Presumably in a not-too-distant session concrete proposals about how to produce more family-friendly taxation and welfare measures will be forthcoming.

So both the discussions sponsored by the Church and Parliament reinforced the grounds for two strategic options:

On one hand, significant additions were made both to the quantified data and to empirical, psycho-social analysis about Maltese families. Such items of knowledge are required preliminaries without which discussion about introducing divorce is premature.

On the other hand, both discussions made the urgency with which legal regulation of cohabitation in any guise is needed even clearer and more cogent.

Can you clarify what you meant when you said that the manner of teaching about marriage by the Church itself in recent times may have contributed to 'privatisation' in popular understanding of marriage and sexuality?

Here are just two instances of what I had in mind. When I was a boy, the staple teaching was that marriage had two purposes: first, procreation; secondly, increase of love between the partners.

Nowadays, most often I hear it still said that there are two purposes, but the order is reversed: augmented love comes first and children second.

I believe both answers can be misleading. A better phrasing might be that marriage has just one, overall purpose: love, of which, in a married couple, the maximum expression is procreation.

In this formulation there is a shade less danger of totally eclipsing the essential social/public dimension of human love. It discourages consideration of the family as merely or mainly a haven of individualist intimacy, hived away from the jungle of competitive consumerism that our late capitalist society has become.
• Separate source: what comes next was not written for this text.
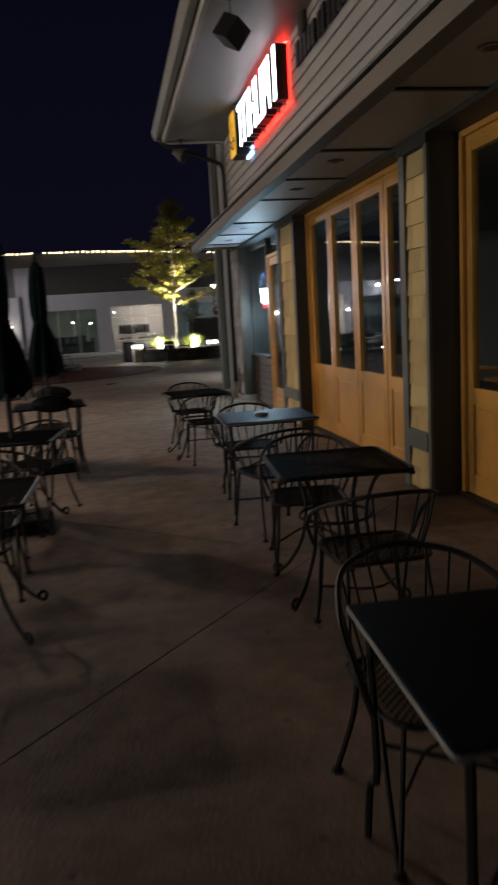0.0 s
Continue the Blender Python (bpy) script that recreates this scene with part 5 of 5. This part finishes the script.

A second example is presenting Christian marriage as just an external likeness of Christ's communion with the Church and God's with humankind. It should, of course, be presented instead as an internal sharing and a practical-mystical way of actually participating in the mystery of divine-human communion, based on creativity.

There is in what might at first appear to be just subtle nuances between two ways of putting it, all the difference between the communitarian and the privatised ways of understanding the sacrament.

I have just been reading a collection of essays edited by Stephen C, Barton called The Family in Theological Perspective. I was amazed at the waffling nature of most of it.

Fr Peter Serracino Inglott was talking to Miriam Vincenti.